前作の陽子よりもさらに幼い泰麒が自らの責任に向かい合う様は、読んでいてつらくもあり同時に勇気づけられる。
最新作『白銀の墟 玄の月』の表紙には成長した泰麒の姿が描かれていた。ここから長く続くであろう泰麒の物語の始まりとして心躍るものだった。
③『東の海神 西の滄海』
シリーズ三作目はさらに時代を五百年ほど遡る。『月の影 影の海』で陽子が出会い、景国の奪還に力を貸してくれた雁国の王・尚隆と雁国の麒麟・六太が主人公の物語である。
尚隆が王となって二十年。政務を疎かにする延王は、雨季が近づいているのにこれでは堤防の工事が進まないと、家臣を困らせていた。一方延麒は六太という少年と再会する。更夜は魔獣に育てられた孤児であり、自分の名前すら分からなかった彼は、かつて六太と出会ったときに更夜という名前を贈られたのであった。
更夜はいま延国元州の州侯補佐・斡由に仕えているといい、六太を斡由のもとに連れて行こうとする。果たして斡由と更夜の目的とは。そして長い荒廃から立ち直ろうとしている延国にあって延王尚隆はなにを思うのか。
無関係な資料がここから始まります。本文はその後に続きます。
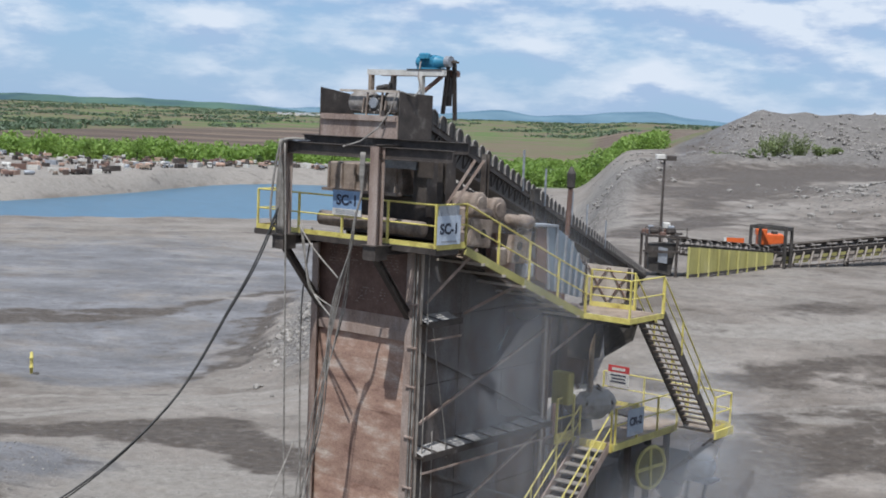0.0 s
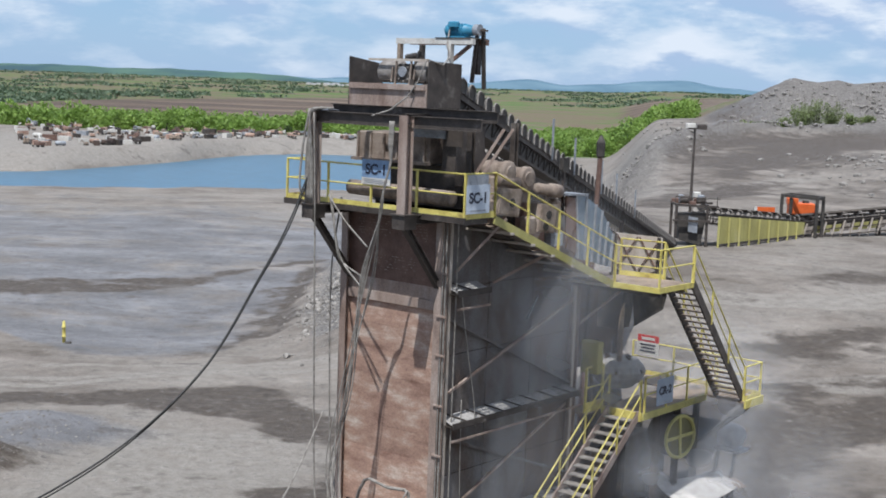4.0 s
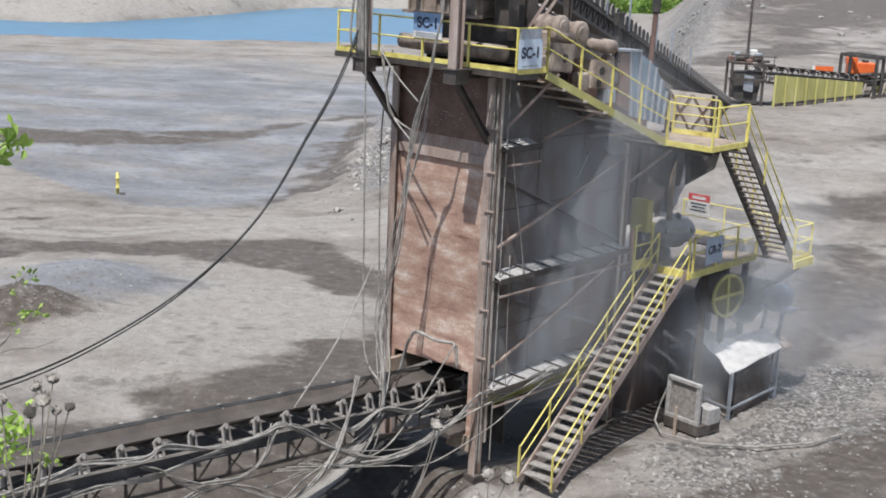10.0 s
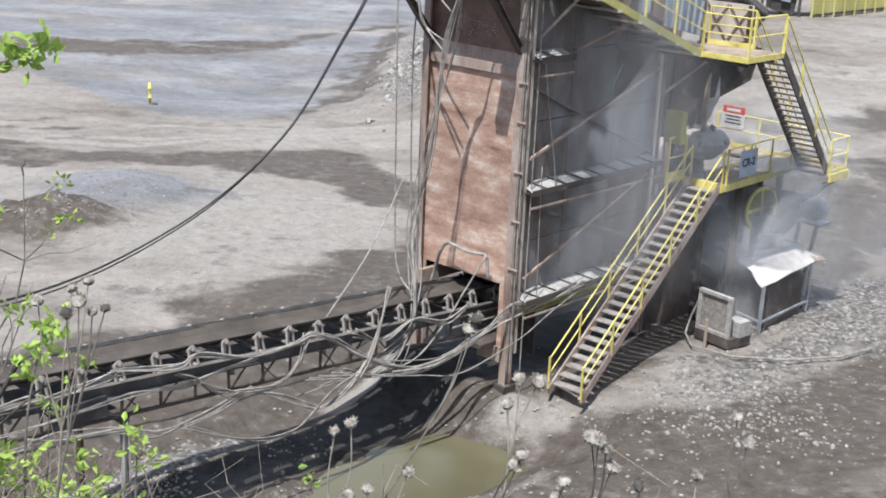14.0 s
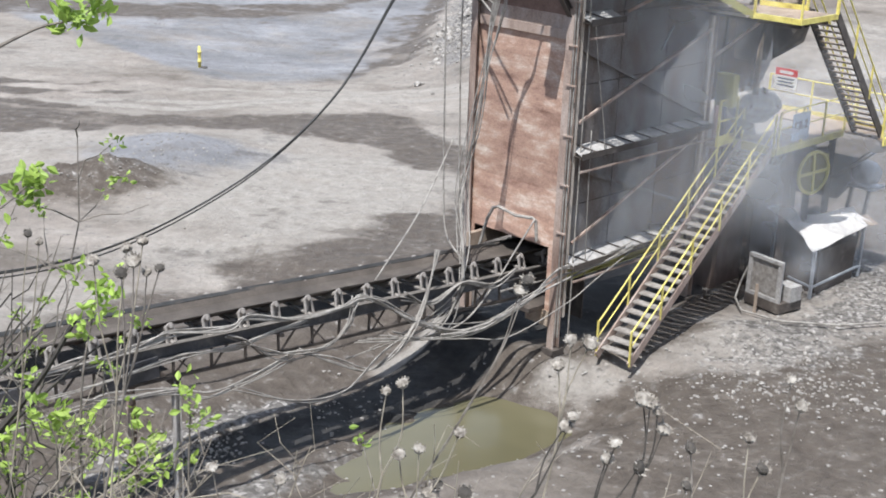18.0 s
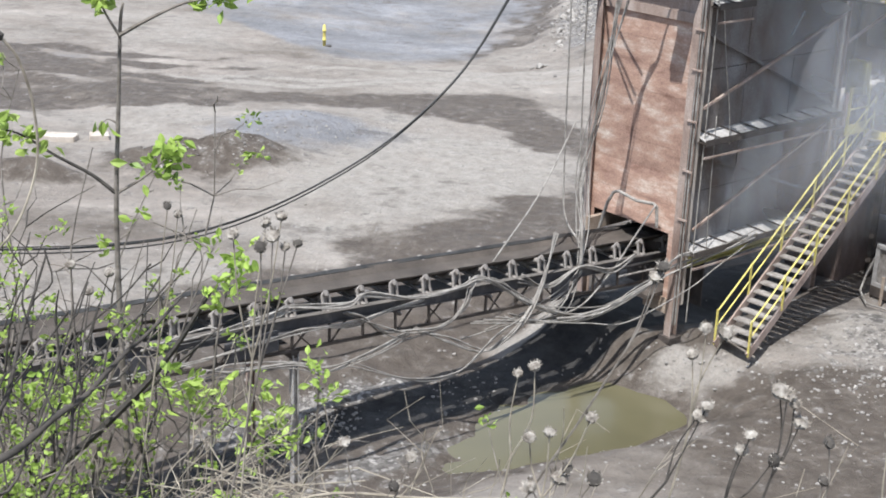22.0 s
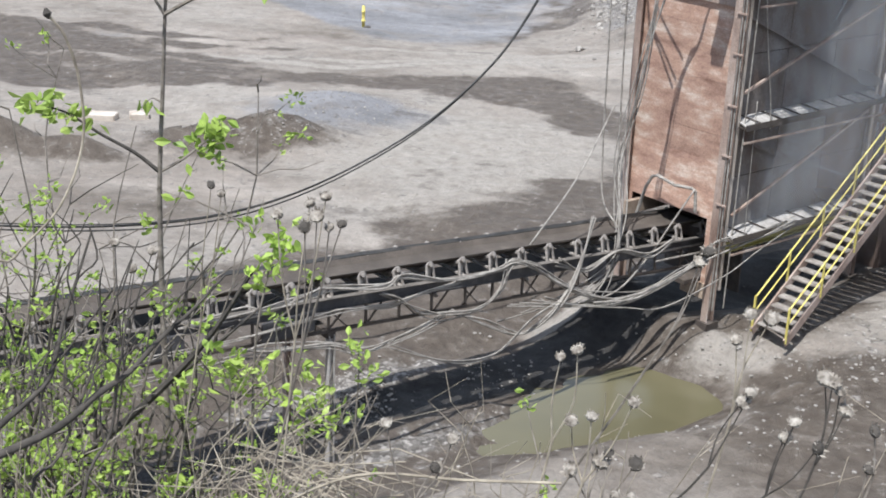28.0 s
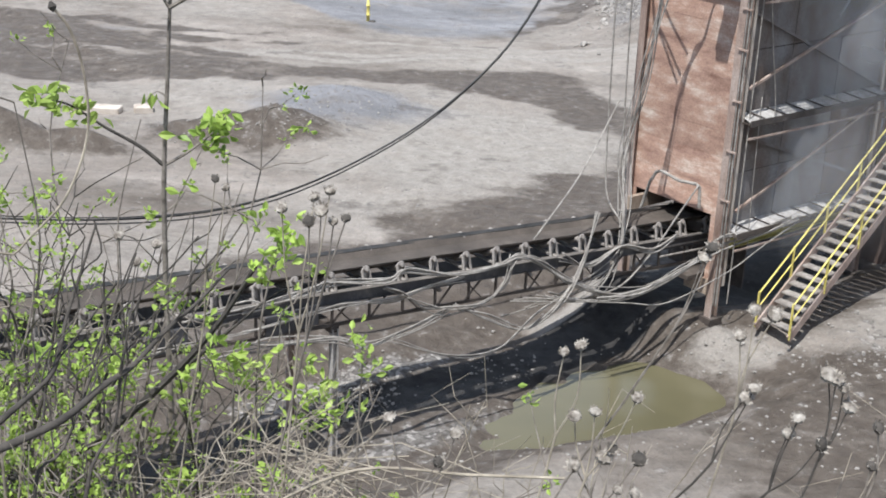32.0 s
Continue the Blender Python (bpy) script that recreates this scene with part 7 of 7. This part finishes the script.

無能と思われていた主人公が実は……、というのは定番の展開ではあるが、やはり魅力的だ。十二国記世界において特別な関係性を持つ王と麒麟、その絆を堪能できる一編だった。
④『風の万里 黎明の空』上下
シリーズ四作目は三人の少女の物語がそれぞれ進行する。一人目の少女は一作目振りに登場の景王こと陽子。王となることを決意したはいいものの、海客である陽子にはこの世界の仕組みや常識が分からず、政治に明るいわけでもない。大人しく家臣たちの傀儡となるしかないが、その家臣同士も派閥争いをしており、なにが国のためになるのか陽子には分からなくなってしまう。そこで陽子は民衆の暮らしを知るべく、王宮を出るのであった。